## Start Data lines
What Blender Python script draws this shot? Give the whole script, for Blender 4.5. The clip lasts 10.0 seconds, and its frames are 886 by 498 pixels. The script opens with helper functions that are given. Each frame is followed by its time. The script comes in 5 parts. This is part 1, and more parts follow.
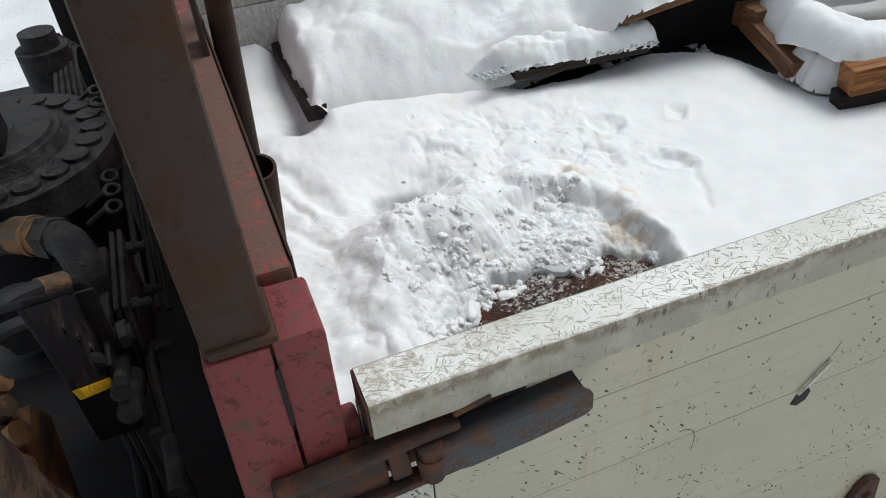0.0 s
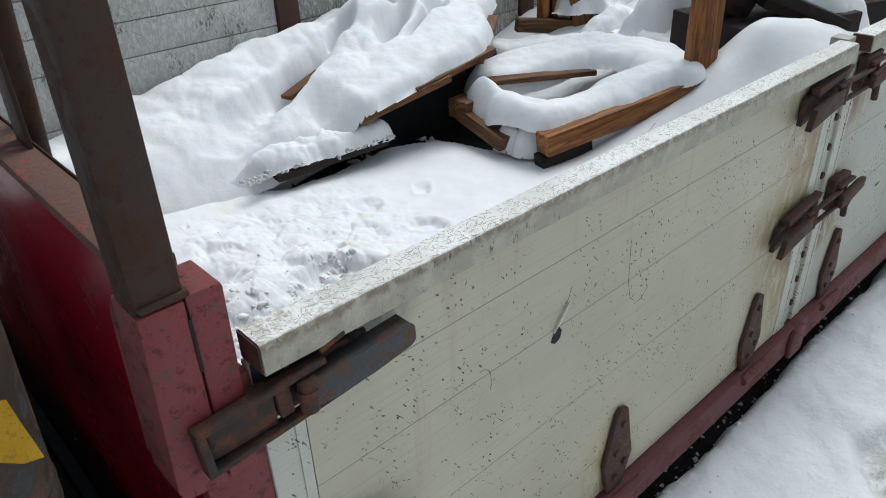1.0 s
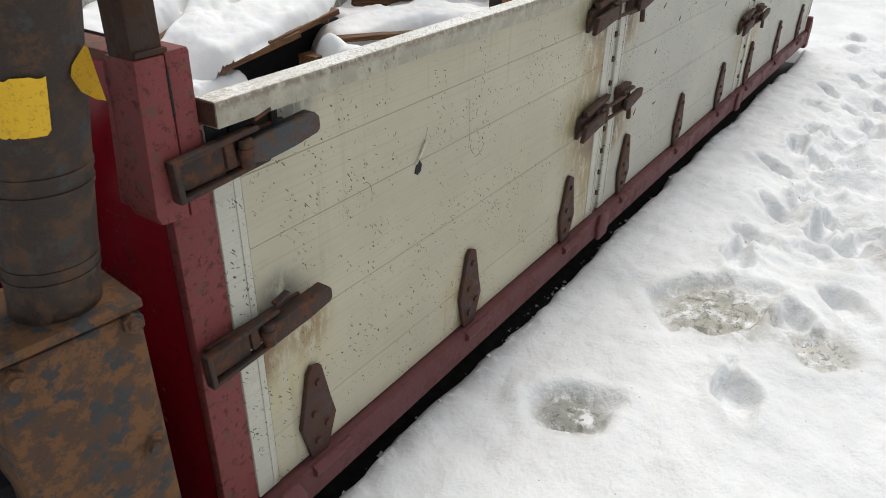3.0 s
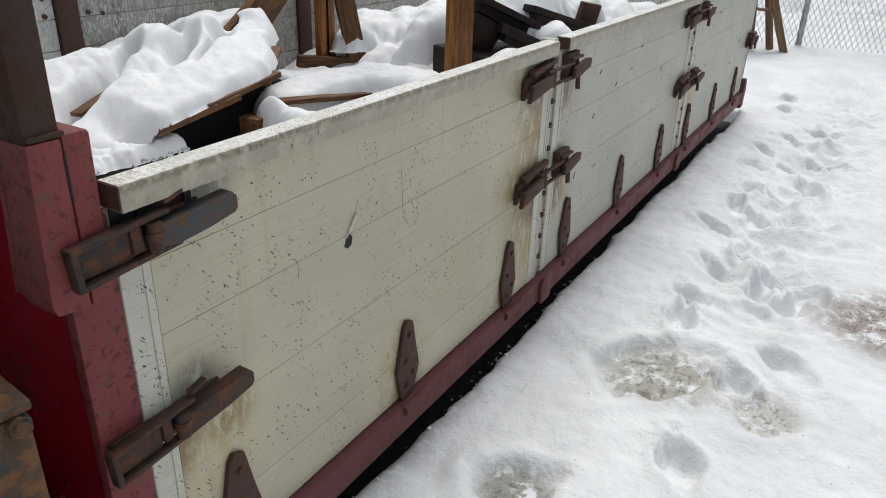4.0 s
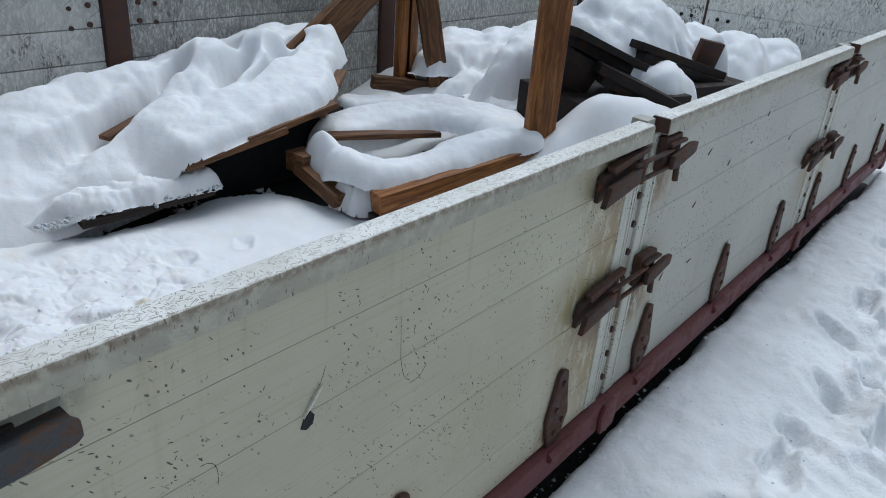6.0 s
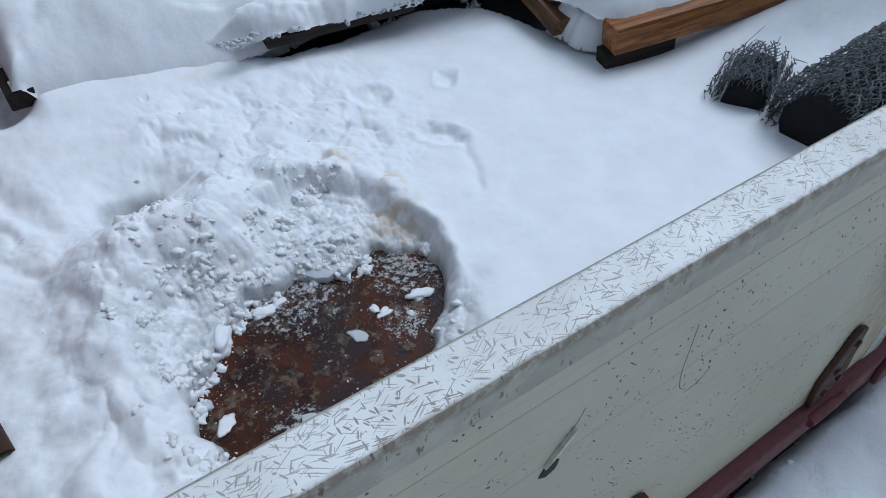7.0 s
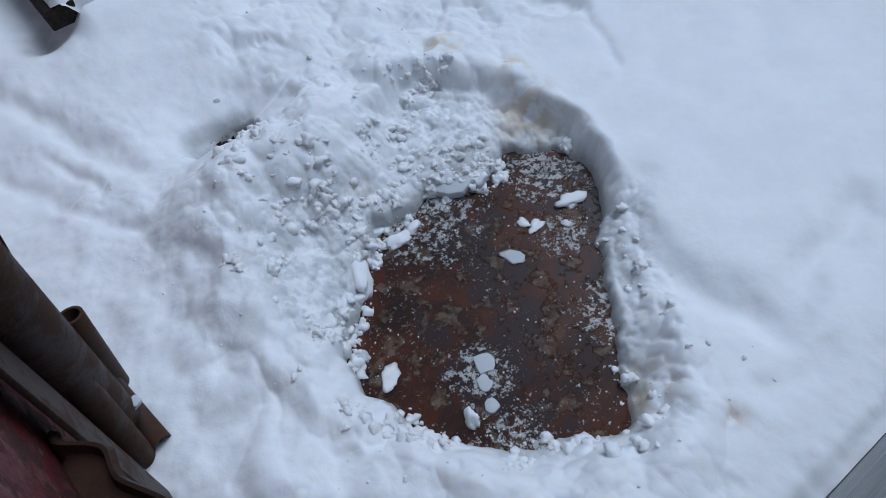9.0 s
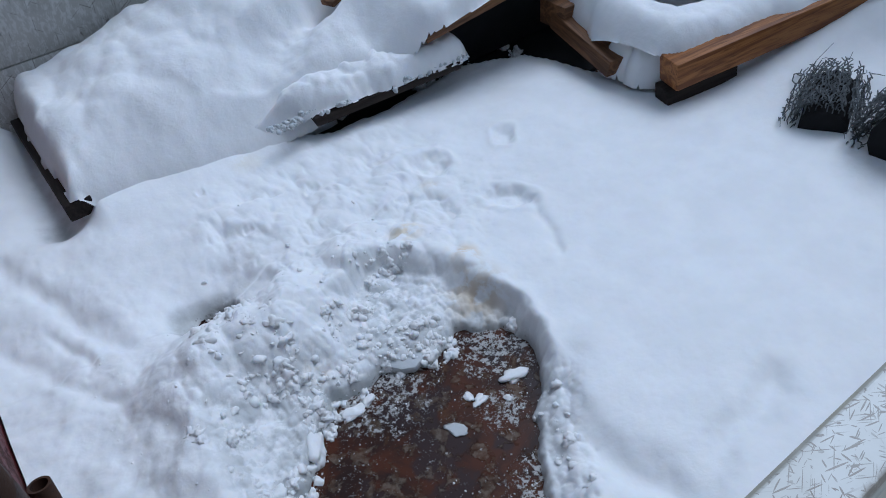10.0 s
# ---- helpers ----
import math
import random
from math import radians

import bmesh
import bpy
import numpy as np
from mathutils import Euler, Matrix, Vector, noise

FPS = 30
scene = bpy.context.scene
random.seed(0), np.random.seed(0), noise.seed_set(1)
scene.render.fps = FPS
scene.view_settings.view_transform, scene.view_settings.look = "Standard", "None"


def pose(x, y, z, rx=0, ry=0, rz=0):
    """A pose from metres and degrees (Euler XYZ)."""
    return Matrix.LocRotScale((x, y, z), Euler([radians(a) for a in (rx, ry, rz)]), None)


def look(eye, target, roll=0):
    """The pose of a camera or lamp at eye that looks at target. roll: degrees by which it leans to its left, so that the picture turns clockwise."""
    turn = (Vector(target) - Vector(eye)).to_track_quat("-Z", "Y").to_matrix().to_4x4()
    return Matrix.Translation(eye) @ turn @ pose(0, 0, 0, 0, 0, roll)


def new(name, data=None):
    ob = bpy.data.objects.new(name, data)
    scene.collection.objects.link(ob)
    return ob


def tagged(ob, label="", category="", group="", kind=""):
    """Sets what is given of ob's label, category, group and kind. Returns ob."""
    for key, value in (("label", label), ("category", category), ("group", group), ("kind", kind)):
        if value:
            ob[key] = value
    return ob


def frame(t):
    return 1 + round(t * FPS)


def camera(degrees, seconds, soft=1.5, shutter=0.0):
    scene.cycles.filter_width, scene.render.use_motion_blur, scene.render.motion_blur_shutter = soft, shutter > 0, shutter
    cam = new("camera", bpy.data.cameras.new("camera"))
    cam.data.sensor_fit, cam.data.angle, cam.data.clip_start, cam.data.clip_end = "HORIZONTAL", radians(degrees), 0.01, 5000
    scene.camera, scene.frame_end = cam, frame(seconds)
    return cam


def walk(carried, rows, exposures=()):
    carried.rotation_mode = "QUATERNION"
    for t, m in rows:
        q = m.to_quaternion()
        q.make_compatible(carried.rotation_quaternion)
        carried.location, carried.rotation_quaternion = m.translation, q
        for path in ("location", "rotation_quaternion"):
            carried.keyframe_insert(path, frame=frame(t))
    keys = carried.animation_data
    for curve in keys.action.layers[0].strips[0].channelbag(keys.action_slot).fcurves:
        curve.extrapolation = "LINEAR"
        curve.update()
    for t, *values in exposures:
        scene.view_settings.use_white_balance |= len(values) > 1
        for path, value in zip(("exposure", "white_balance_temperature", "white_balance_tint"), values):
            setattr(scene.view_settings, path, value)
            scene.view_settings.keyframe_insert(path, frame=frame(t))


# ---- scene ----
cam = camera(62.2, 10.0, soft=1.0)
METRES, EYE, TILT, LEAN, TURN = 8.0, 1.5, 0.0, 0.0, 0.0
PATH = [
    (0, (-0.057, -0.438, 1.58), (0.445, 1.033, 0.321), -4.5),
    (0.5, (-0.104, -0.515, 1.57), (0.747, 0.907, 0.451), -3.7),
    (1, (-0.28, -0.67, 1.593), (0.869, 0.621, 0.585), -2.4),
    (1.5, (-0.341, -0.811, 1.578), (0.936, 0.405, 0.634), -0.6),
    (2, (-0.512, -0.885, 1.531), (0.858, 0.256, 0.624), 0.3),
    (2.5, (-0.674, -0.904, 1.461), (0.747, 0.128, 0.505), 1.0),
    (2.7, (-0.711, -0.937, 1.452), (0.716, 0.065, 0.473), 1.0),
    (3.8, (-0.681, -0.957, 1.471), (0.858, -0.054, 0.567), 2.1),
    (4, (-0.627, -0.959, 1.479), (0.937, -0.046, 0.63), 1.9),
    (4.5, (-0.458, -0.952, 1.478), (1.14, 0.0, 0.746), 1.8),
    (5, (-0.321, -0.958, 1.511), (1.275, 0.032, 0.824), 2.4),
    (5.2, (-0.271, -0.972, 1.515), (1.317, 0.044, 0.846), 2.4),
    (6.3, (0.039, -0.594, 1.597), (1.294, 0.568, 0.56), 4.9),
    (6.5, (0.089, -0.486, 1.604), (1.213, 0.7, 0.452), 4.4),
    (7, (0.214, -0.273, 1.544), (1.077, 0.878, 0.155), 2.1),
    (7.5, (0.224, -0.11, 1.486), (0.979, 0.916, -0.056), -1.5),
    (8, (0.142, 0.031, 1.4), (0.839, 0.926, -0.248), -3.9),
    (8.5, (0.119, 0.066, 1.384), (0.761, 0.916, -0.309), -5.3),
    (9, (0.12, 0.074, 1.43), (0.789, 1.04, -0.189), -5.5),
    (9.5, (0.123, 0.058, 1.536), (0.856, 1.212, 0.076), -5.8),
    (10, (0.214, -0.088, 1.57), (1.032, 1.158, 0.236), -6.5),
]
EXPOSURES = [(0.0, 0.02, 6270, 7), (0.5, -0.02, 5880, 5), (1.0, 0.04, 6040, 6), (1.5, 0.09, 6330, 8), (2.5, 0.21, 6680, 10), (4.0, 0.08, 6480, 10), (4.5, -0.08, 6180, 8), (5.2, -0.22, 5980, 8), (6.5, -0.27, 5440, 6), (7.5, -0.52, 5150, 9), (8.5, -0.62, 5130, 9), (10.0, -0.50, 5130, 9)]
walk(cam, [(t, look(eye, target, roll)) for t, eye, target, roll in PATH], EXPOSURES)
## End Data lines
Requirements.
Copy every line of the listing where the word "Euler" appears.

Task result.
from mathutils import Euler, Matrix, Vector, noise
    """A pose from metres and degrees (Euler XYZ)."""
    return Matrix.LocRotScale((x, y, z), Euler([radians(a) for a in (rx, ry, rz)]), None)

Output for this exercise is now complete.